Simonde de Sismondi Economic Thought

Simonde de Sismondi; His Economic Thought

Scope of Economics and Criteria of Progress

In his outlook and purpose, Sismondi differed from the Classical School. He was a reformer. Ethical consider­ations played a large part in his thought; and to him economics was largely an art. He aimed to put economics upon a new basis : the economists had taught how to increase national wealth: he would teach how to increase national happiness, and to this end would point out the advantages of government intervention to regulate the progress of wealth.

Accordingly, his views concerning the scope of economics and the criteria of economic progress were at variance with the dominant theories. To Sismondi, enjoyment or happiness is the sole end of accumulation, and in it lies the true wealth of the nation. And he criticizes the current emphasis on produc­tion, calling the Classical economics chrematistique (money-making science). Consumption, then, plays a large part in his system; the history of all wealth is the same, — it is des­tined to yield enjoyments through its destruction or con­sumption.
As limiting consumption, income, he says, rather than capital, .is the important thing.

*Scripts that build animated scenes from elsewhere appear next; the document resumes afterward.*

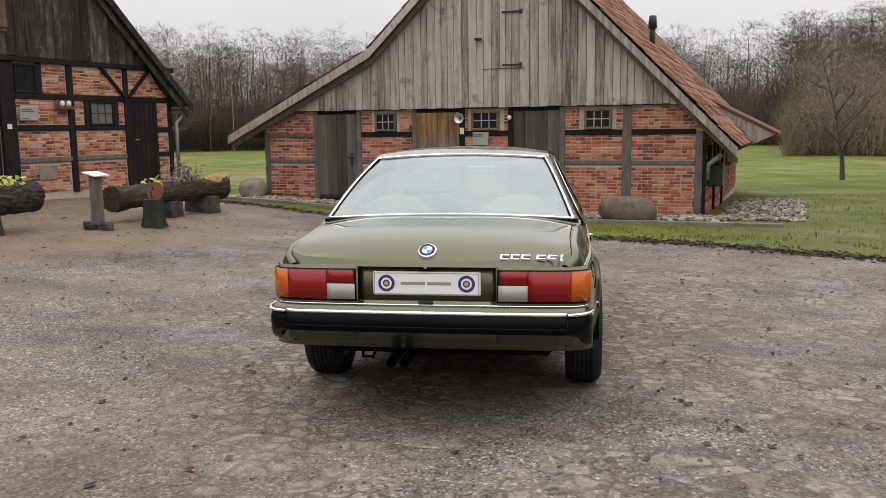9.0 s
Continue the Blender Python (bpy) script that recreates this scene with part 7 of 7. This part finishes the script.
# ---- gravel, kerb, leaves and pebbles ----
def build_ground_bits():
    cot = pose(11.96, 0.79, 0, 0, 0, -103.4)
    strip = tagged(new("gravel_strip"), "strip of rounded field stones along the cottage wall", "gravel", kind="structure")
    r, meshes, rest = random.Random(19), [], Geo()
    for k in range(6):
        meshes.append(Geo().blob((0, 0, 0), (0.06, 0.045, 0.03), 7, 0.4, k).mesh("pebble", M["pebble"], True))
    count = 0
    while count < 2600:
        x, y = r.uniform(-6.6, 4.6), -0.05 - abs(r.gauss(0, 0.5))
        if y < -1.25 or (-2.1 < x < -0.3 and r.random() < 0.9):
            count += 0.5
            continue
        w = cot @ Vector((x, y, 0))
        z = gz(w.x, w.y) + 0.02 + 0.02 * r.random()
        m = pose(w.x, w.y, z, r.uniform(-20, 20), r.uniform(-20, 20), r.uniform(0, 360))
        s = r.uniform(0.5, 1.25)
        if count < 300 and 0.8 < x < 4.4:
            ob = part("pebble", meshes[int(count) % 6], None, strip)
            ob.matrix_local = m @ Matrix.Scale(s, 4)
        else:
            b = Geo().blob((0, 0, 0), (0.06 * s, 0.045 * s, 0.03 * s), 6, 0.4, int(count))
            rest.add([m @ Vector(p) for p in b.v], b.f)
        count += 1
    for k in range(800):
        a = r.uniform(0, 1)
        x, y = 4.4 + r.uniform(0, 1.6), r.uniform(-0.5, 7)
        w = cot @ Vector((x, y, 0))
        b = Geo().blob((w.x, w.y, gz(w.x, w.y) + 0.02), (0.06, 0.05, 0.03), 6, 0.5, k)
        rest.add(b.v, b.f)
    part("stones", rest, M["pebble"], strip, kind="stuff", smooth=True)
    kerb = tagged(new("kerb"), "low grey concrete edging along the gravel", "kerb", kind="structure")
    for k in range(16):
        a, b = cot @ Vector((-7.2 + 0.8 * k, -1.55 + 0.02 * math.sin(k), 0)), cot @ Vector((-7.2 + 0.8 * k + 0.785, -1.55, 0))
        a.z, b.z = gz(a.x, a.y) + 0.01, gz(b.x, b.y) + 0.01
        part("kerb_stone", Geo().beam(a, b, 0.16, 0.09), M["slab"], kerb)
    # stray leaves and crumbs of stone on the yard
    lv, pb = Geo(), Geo()
    for k in range(900):
        x, y = r.uniform(-9, 10), r.uniform(-9, 9)
        if reach(x, y, YARD) < 0.1 or (abs(x) < 2.3 and abs(y) < 0.9):
            continue
        z = gz(x, y) + 0.006
        a, s = r.uniform(0, 6.28), r.uniform(0.012, 0.035)
        ca, sa = math.cos(a) * s, math.sin(a) * s
        lv.add([(x - ca, y - sa, z), (x + sa * 0.5, y - ca * 0.5, z + s * 0.3), (x + ca, y + sa, z + s * 0.2), (x - sa * 0.5, y + ca * 0.5, z + s * 0.5)], [(0, 1, 2, 3)])
    crumb = [Geo().blob((0, 0, 0), (1, 0.8, 0.6), 4, 0.5, k) for k in range(8)]
    cv = [np.array(c.v) for c in crumb]
    for k in range(7000):
        x, y = r.uniform(-8, 9), r.uniform(-8, 8)
        if abs(x) < 2.3 and abs(y) < 0.8:
            continue
        s = 0.004 + 0.012 * r.random() ** 3
        pb.add((cv[k % 8] * s + (x, y, gz(x, y) + s * 0.4)).tolist(), crumb[k % 8].f)
    scraps = Geo()
    for k in range(5200):
        x, y = r.uniform(-9, 10.5), r.uniform(-9.5, 9)
        if reach(x, y, YARD) < 0.1 or (abs(x) < 2.4 and abs(y) < 0.95) or noise.noise((x * 0.5, y * 0.5, 4)) < r.uniform(-0.6, 0.25):
            continue
        z = gz(x, y) + 0.005
        a, s = r.uniform(0, 6.28), 0.008 + 0.022 * r.random() ** 2
        pts = [(x + s * q * math.cos(a + w) * (1.5 if i % 2 else 0.8), y + s * q * math.sin(a + w), z + s * r.uniform(0.05, 0.5)) for i, (w, q) in enumerate(((0, 1), (1.1, 0.6), (2.0, 0.9), (3.2, 1.1), (4.3, 0.5), (5.3, 0.8)))]
        scraps.add(pts, [(0, 1, 2, 3, 4, 5)])
    single("leaf_scraps", scraps, M["bark"], "dark scraps of rotted leaf strewn over the yard", "leaves", "stuff")
    single("fallen_leaves", lv, M["leaf_brown"], "scattered dry brown leaves on the yard", "leaves", "stuff")
    single("loose_chippings", pb, M["stone"], "loose stone chippings on the yard", "gravel", "stuff")
    ed, mud = Geo(), random.Random(23)
    n = len(YARD)
    for k in range(5200):
        i = mud.choice([1, 2, 3, 4, 5, 6, 7, 8, 9, 10])
        (x0, y0), (x1, y1) = YARD[i], YARD[(i + 1) % n]
        t, o = mud.random(), mud.gauss(0, 0.16)
        l = math.hypot(x1 - x0, y1 - y0)
        x, y = x0 + (x1 - x0) * t - (y1 - y0) / l * (o - 0.12), y0 + (y1 - y0) * t + (x1 - x0) / l * (o - 0.12)
        a, s, z = mud.uniform(0, 6.28), mud.uniform(0.02, 0.05), gz(x, y) + 0.008
        ca, sa = math.cos(a) * s, math.sin(a) * s
        ed.add([(x - ca, y - sa, z), (x + sa * 0.5, y - ca * 0.5, z + s * 0.4), (x + ca, y + sa, z + s * 0.3), (x - sa * 0.5, y + ca * 0.5, z + s * 0.6)], [(0, 1, 2, 3)])
    single("leaf_mould", ed, M["bark"], "dark rotting leaves along the edge of the yard", "leaves", "stuff")


build_ground_bits()


# ---- a farmhouse far across the meadow ----
def build_farm():
    for k, (az, d, w, roof) in enumerate(((-46.5, 165, 9, "tile"), (-49.5, 172, 12, "sign_grey"))):
        x, y = d * math.cos(radians(az)), d * math.sin(radians(az))
        f = thing("farmhouse", pose(x, y, gz(x, y), 0, 0, az + 90), "distant farmhouse behind the line of trees", "house", "farm across the meadow")
        part("wall", Geo().box(-w / 2, w / 2, 0, 6, -1, 3), M["white_paint"], f)
        part("roof", Geo().add([(-w / 2 - 0.4, -0.5, 2.9), (w / 2 + 0.4, -0.5, 2.9), (w / 2 + 0.4, 3, 5.6), (-w / 2 - 0.4, 3, 5.6), (w / 2 + 0.4, 6.5, 2.9), (-w / 2 - 0.4, 6.5, 2.9)], [(0, 1, 2, 3), (3, 2, 4, 5), (0, 3, 5), (1, 4, 2)]), M[roof], f)
        for s in (-0.25, 0.25):
            part("window", Geo().box(w * s - 0.6, w * s + 0.6, -0.05, 0.05, 1, 2.2), M["pane_dark"], f)


build_farm()
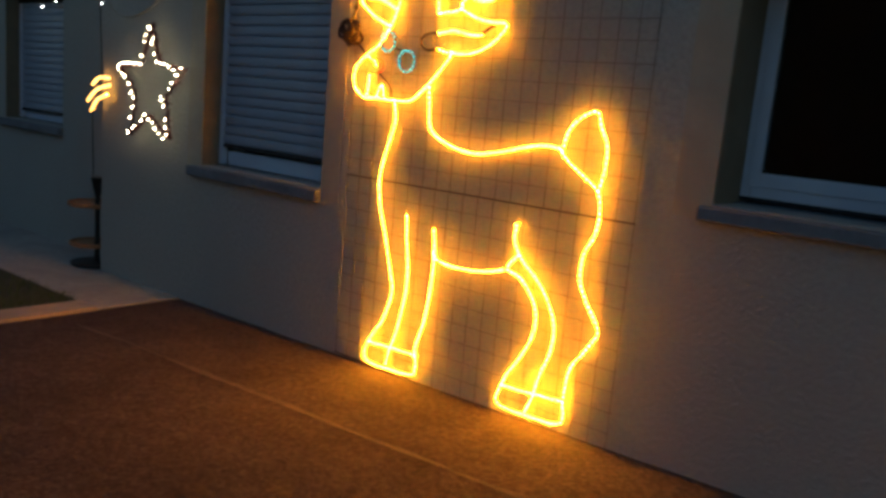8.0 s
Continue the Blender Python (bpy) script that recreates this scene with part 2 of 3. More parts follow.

But, as in the "public fortune" the capital of one is the income of another, the economists have been embarrassed in deciding what is income and what capital, and have therefore left revenue out of consideration.

Neither material wealth nor population is an absolute sign of prosperity; that depends on the relation between the two. "Population is an advantage only when each man is sure of finding an honest living by labor."

"I have endeavored," writes Sismondi, "to establish . . . that to allow wealth to contribute to the well-being of all, as being the sign of all the material enjoyments of man, it is necessary that its increase should conform to the increase of population and that its distri­bution take place among that population in a proportion that can be disturbed only with extreme danger. I propose to show that it is necessary for the well-being of all that income increase with capital, that population do not exceed a living income, and that production be proportioned equally to capital which produced it and population which consumed it."

His Scheme of Distribution

According to these notions, Sismondi worked out a scheme of distribution which cannot but remind one of Quesnay's in its pretentiousness. As nearly as it can be reduced to exact statement, — for his terminology is vague and not free from inconsistency, — that scheme is as follows. We begin with the annual national revenue, through which the population is to acquire its consumables. In this national revenue, two parts may be distinguished: (1) profits on capital and land, which, though distinct, may be classed to­gether here; and (2) labor power.

Of these, parts, the former, profits, is of the past. It is the re­sult of the labor of the previous year, in the hands of consumers. Labor power, on the other hand, is future, as it were, only be­coming wealth through opportunity and exchange. Labor acquires a new right each year by new labor; capital holds a permanent right based upon control of past labor. On the whole, there is an opposition of interests between the classes receiving the two shares; yet a certain relation exists between these shares in that they have the same origin.

This national revenue is destined to be exchanged for the annual national production (of the ensuing year), to which it should be equal. The annual production likewise consists of profits and labor power.

The annual national production is, then, consumed annually, labor giving labor power in exchange (for its share), and capital giving of its revenue (or interest). The labor power, we are told, becomes converted into capital, and is then reproduced as is other capital. By this annual consumption, involving the ex­change of one year's revenue for the production of the next, each maintains his consumption or replaces his capital.

If, therefore, true economy be used, and things go pros­perously, the annual consumption will be exactly limited by the national revenue, and the total production will be consumed. When this is not the case, it is obvious that the desired equilib­rium is disturbed, and that either overproduction or under­production must result. Equilibrium involves an exchange of all that is called capital for labor, the former apparently be­coming the revenue of the labor class. Accordingly, if the "rich" spend so much as to consume their capital, the revenue of the poor for the following year is eneroached upon, and in this case, saving (not spending) is required to maintain em­ployment and keeps wages up. On the other hand, oversaving (underspending) would destroy the balance between annual pro­duction and consumption. Sismondi hardly considers the alter­native of underproduction, for he is bent upon overthrowing the doctrines of the Classical political economy concerning the pro­ductivity of capital and division of labor.

Though arguing thus concerning an equilibrium of production and consumption, Sismondi did not advocate an absolute stand­still or a perfect circle; rather he thought of a spiral brought about by a very gradual increase in production. Even this would cause small losses by disturbing the proper equilibrium, but they might be offset by future benefits. A series of small losses coupled with increasing capital and public fortune, — in this consists national economy.

In this general connection, Sismondi takes occasion to criticize "the economists." They had, he thought, confused past revenue with future revenue, and omitted to treat of consumption. They had argued for an increase in labor as being possible and desirable as a first step, which would mean an increase in wealth, in revenue, and in consumption, respectively, consumption thus being placed last. But, Sismondi urges, it is more nearly correct to say that an increase in the demand for labor must come first: that is, increased revenue and consumption must precede the in­crease in labor and production. Accordingly, more wages would have to be paid, whereas wages are fixed in advance, being lim­ited by preexisting revenue.